In order to learn more about the function of these three genes and to establish functional links to obesity, the researchers examined phenotypes in knockout mice that lacked these genes and in transgenic mice that overexpressed them. In doing so, the team found that growth curves from the Lpl knockout mice showed a fat mass to lean mass (FMLM) ratio 22% higher than the ratio in the wild-type control mice (Figure 1). Similarly, growth curves from transgenic mice engineered to express high levels of Lactb showed a 20% increase in their FMLM ratio relative to wild-type control mice (Figure 2). Furthermore, growth curves of Ppm1l knockout mice showed a 19% increase in their FMLM ratio relative to the wild-type controls (Figure 3). The Ppm1l knockout mice also exhibited a 47% increase in body fat at 20 weeks of age and significantly higher blood pressure. Thus, by studying phenotypes associated with altered Lpl, Lactb, and Pmp1l expression in mice, researchers showed that these three genes are likely to play a causal role in obesity.
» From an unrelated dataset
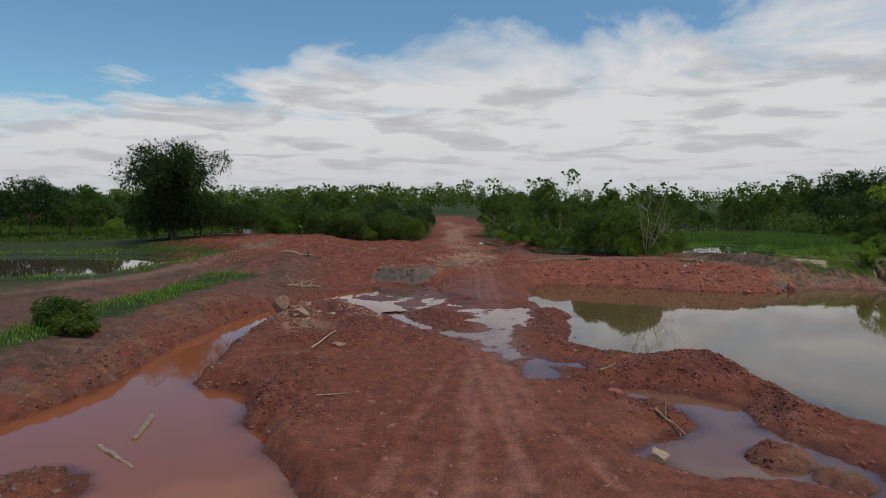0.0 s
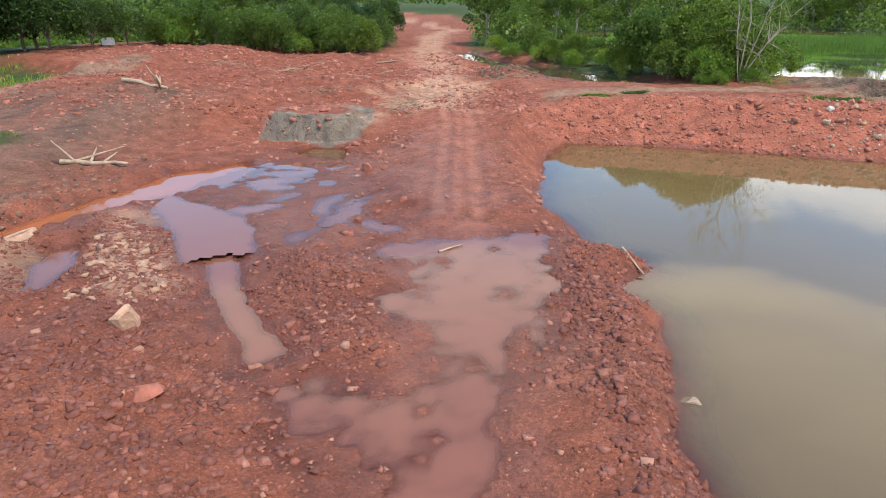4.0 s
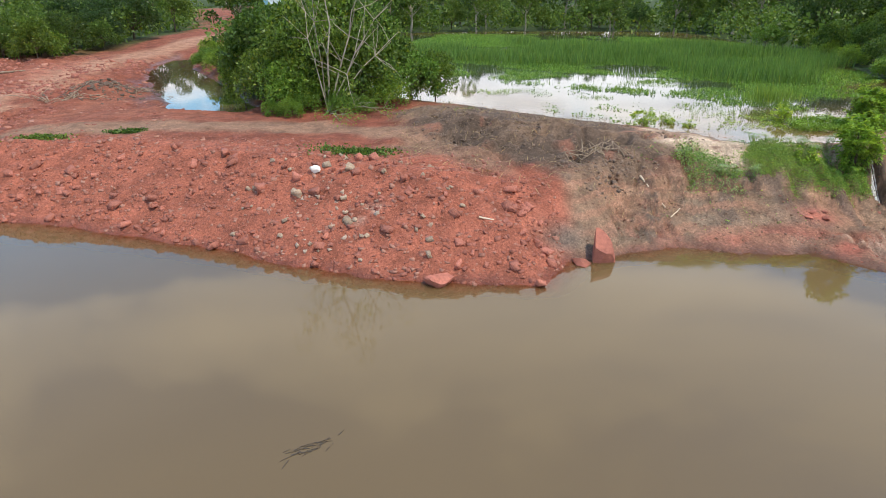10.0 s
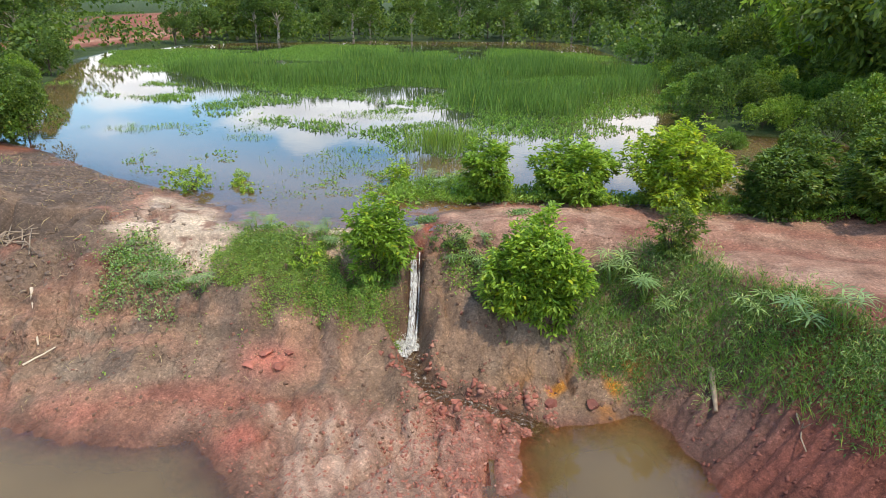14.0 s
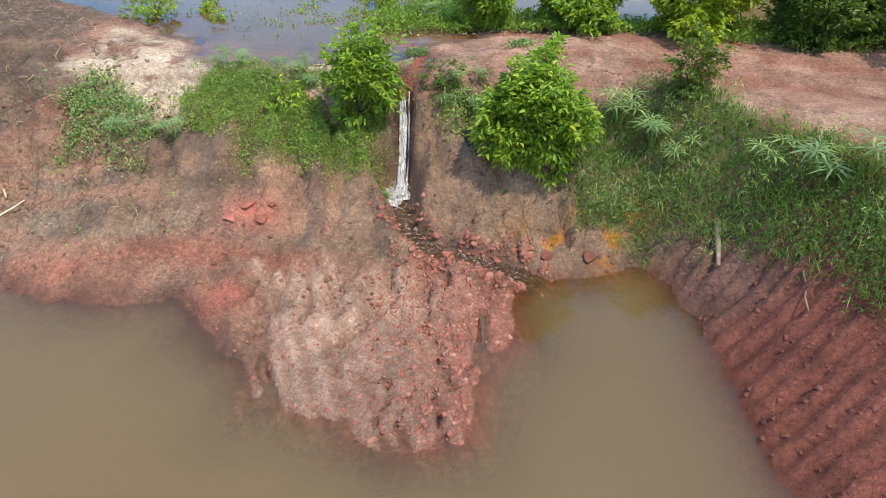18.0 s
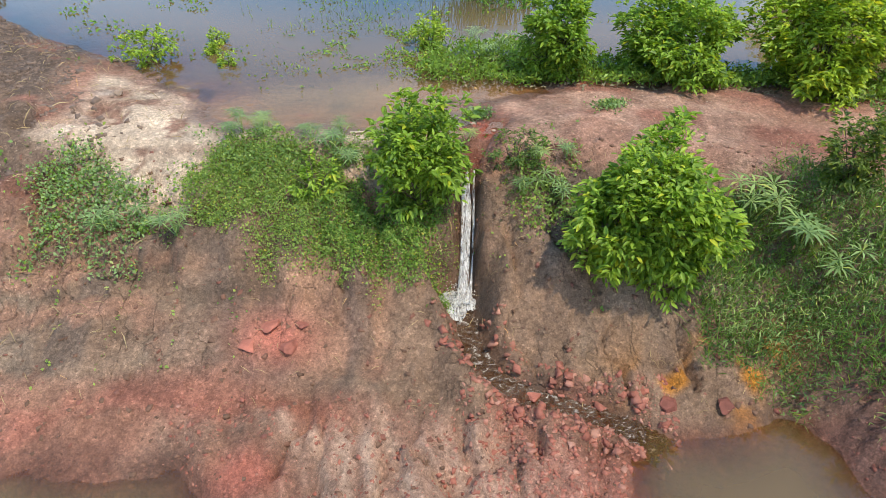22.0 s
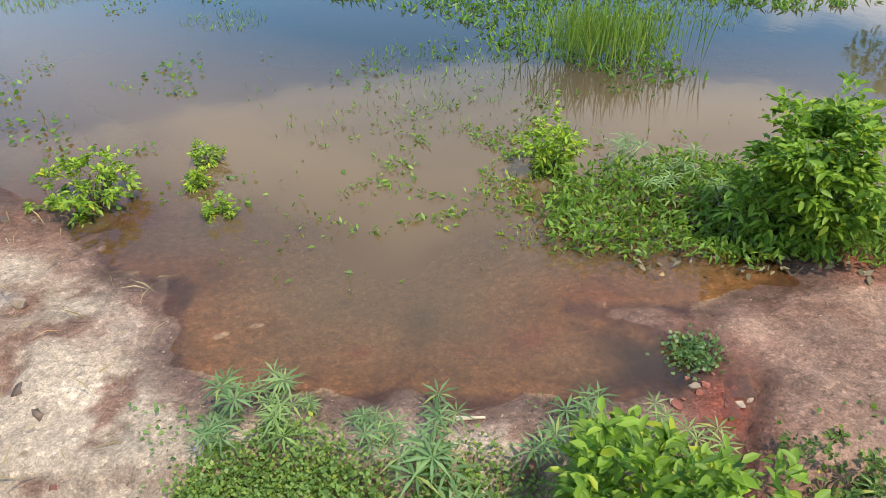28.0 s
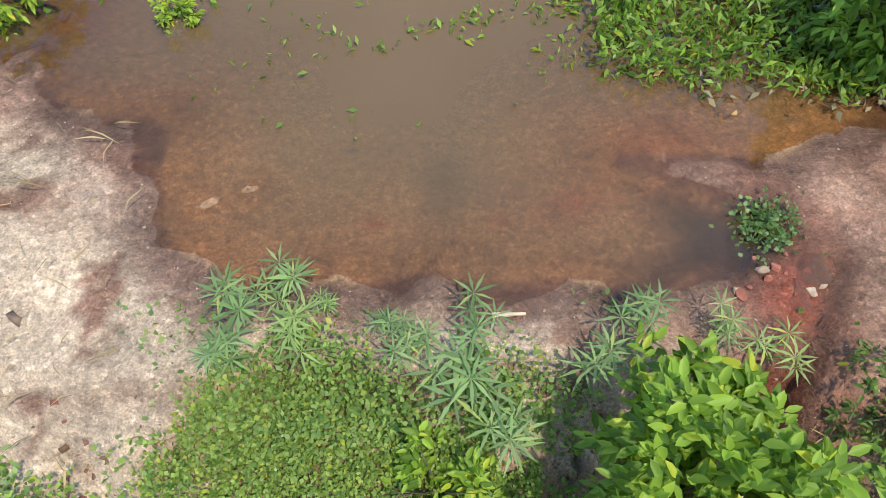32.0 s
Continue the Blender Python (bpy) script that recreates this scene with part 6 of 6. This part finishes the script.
me = ribbon("brook", [(57.55, 83.95, 0.25, 0.34), (57.62, 83.5, 0.235, 0.38), (57.75, 82.7, 0.17, 0.24), (57.95, 82.05, 0.125, 0.26), (58.4, 81.5, 0.085, 0.24), (58.9, 81.15, 0.06, 0.28), (59.5, 81.0, 0.045, 0.28), (60.2, 80.7, 0.025, 0.34), (60.7, 80.4, 0.01, 0.42), (61.2, 80.1, -0.02, 0.55)], brook_material(), 15, 0.0, 3)
tagged(new("water_brook", me), "shallow dark brook running from the fall to the quarry", "water", kind="structure")


# ---- stones and timber ----
def boulder(label, x, y, size, mat, seed, flat=0.8, sink=0.3, group="boulders"):
    r = np.random.default_rng(seed)
    bm = bmesh.new()
    bmesh.ops.create_icosphere(bm, subdivisions=3, radius=1.0)
    cuts = unit(r.normal(size=(13, 3)))
    deep = r.uniform(0.38, 0.72, 13)
    for v in bm.verts:
        p = np.array(v.co)
        for cut, d in zip(cuts, deep):
            p = p - cut * max(0.0, float(p @ cut) - d)
        p = p * (1 + 0.05 * noise.noise(Vector(p * 2.5)))
        v.co = p * np.array([1.0, 0.8, flat]) * size
    me = bpy.data.meshes.new("boulder")
    bm.to_mesh(me)
    bm.free()
    me.materials.append(mat)
    ob = tagged(new("boulder", me), label, "boulder", group)
    ob.matrix_basis = Matrix.Translation(on_ground(x, y, -size * flat * (1 - 2 * sink) * 0.5)) @ Matrix.Rotation(r.uniform(0, 6), 4, "Z")
    return ob


boulder("upright angular red boulder at the water's edge", 43.5, 79.2, 0.92, RED_STONE, 1, 1.25, 0.2)
boulder("low red boulder in the shallows", 42.6, 78.75, 0.58, RED_STONE, 2, 0.7)
boulder("flat red block at the berm's foot", 37.0, 77.0, 0.72, RED_STONE, 3, 0.6)
boulder("pale white rock on the berm's crest", 31.6, 83.0, 0.32, WHITE_STONE, 4, 1.1, 0.1)
boulder("reddish boulder beside the puddled track", -0.3, 75.1, 0.55, RED_STONE, 5, 0.75)
boulder("small red stone on the causeway", 2.2, 68.0, 0.28, RED_STONE, 6)
boulder("tall split brown rock on a rubble spit", -14.7, 58.0, 1.15, TAN_STONE, 7, 1.0, 0.2)
boulder("pale sandstone block on a rubble spit", -12.9, 56.4, 1.1, TAN_STONE, 8, 0.6)
boulder("pale sandstone block on a rubble spit", -13.6, 62.6, 1.1, TAN_STONE, 9, 0.32)
boulder("pale sandstone block on a rubble spit", -15.5, 62.9, 1.0, TAN_STONE, 10, 0.32)
boulder("pale sandstone block on a rubble spit", -15.2, 55.6, 0.7, TAN_STONE, 11, 0.5)
r = np.random.default_rng(61)
for k in range(9):
    boulder("pale sandstone block on a rubble spit", -13.2 + r.normal(0, 1.3) + 0.16 * k, 59 - 0.75 * k + r.normal(0, 0.5), r.uniform(0.3, 0.75), TAN_STONE, 400 + k, r.uniform(0.4, 0.7))
boulder("brown upright rock on a clod heap", -5.6, 55.3, 0.7, TAN_STONE, 12, 0.9)
boulder("flat brown slab on a clod heap", -7.4, 44.0, 0.6, TAN_STONE, 13, 0.5)
boulder("brown rock on a clod heap", -3.4, 51.3, 0.5, RED_STONE, 14, 0.7)
boulder("angular ochre rock in a muddy pool", 9.2, 26.6, 0.9, PALE_STONE, 15, 0.7, 0.3)
boulder("red rock on the pond bank", 6.2, 45.9, 0.42, RED_STONE, 16, 0.6)
boulder("pale stone at the pond's edge", 10.9, 52.2, 0.45, PALE_STONE, 17, 0.6)
boulder("rough red rock on the bank", 9.9, 36.2, 0.7, RED_STONE, 18, 0.6)
boulder("small stone on pale sand", 48.95, 88.75, 0.16, PALE_STONE, 19, 0.9, 0.2)
boulder("flat red stone on the muddy slope", 53.65, 82.45, 0.30, RED_STONE, 20, 0.35)
boulder("red stone on the muddy slope", 54.1, 82.0, 0.32, RED_STONE, 21, 0.45)
boulder("red stone on the muddy slope", 53.3, 82.0, 0.24, RED_STONE, 22, 0.5)
boulder("red stone on the muddy slope", 54.3, 82.5, 0.18, RED_STONE, 23, 0.5)
boulder("red rock at the water's foot", 62.5, 80.75, 0.30, CLOD, 24, 0.6)
boulder("red rock at the water's foot", 61.4, 80.75, 0.32, CLOD, 25, 0.7)
boulder("red rock beside the brook", 58.9, 81.2, 0.25, RED_STONE, 26, 0.6)
boulder("red stone on the plateau's slope", -12.6, 89.5, 0.6, RED_STONE, 27, 0.7)
boulder("red stone above the clay bank", -4.5, 85.6, 0.5, RED_STONE, 28, 0.8)
boulder("red stone above the clay bank", -7.2, 86.4, 0.35, RED_STONE, 29, 0.7)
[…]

As illustrated by the aforementioned studies, researchers have been successful in their initial efforts to uncover the gene networks involved in obesity. Similar approaches have also been used to investigate other forms of complex disease, including diabetes, age-related macular degeneration, asthma, breast and prostate cancer, and coronary disease. But just how will this expanding knowledge of gene networks be used to combat human disease? It is much too early to tell. However, it is easy to imagine that gene networks, rather than individual genes, may eventually represent a new generation of drug targets.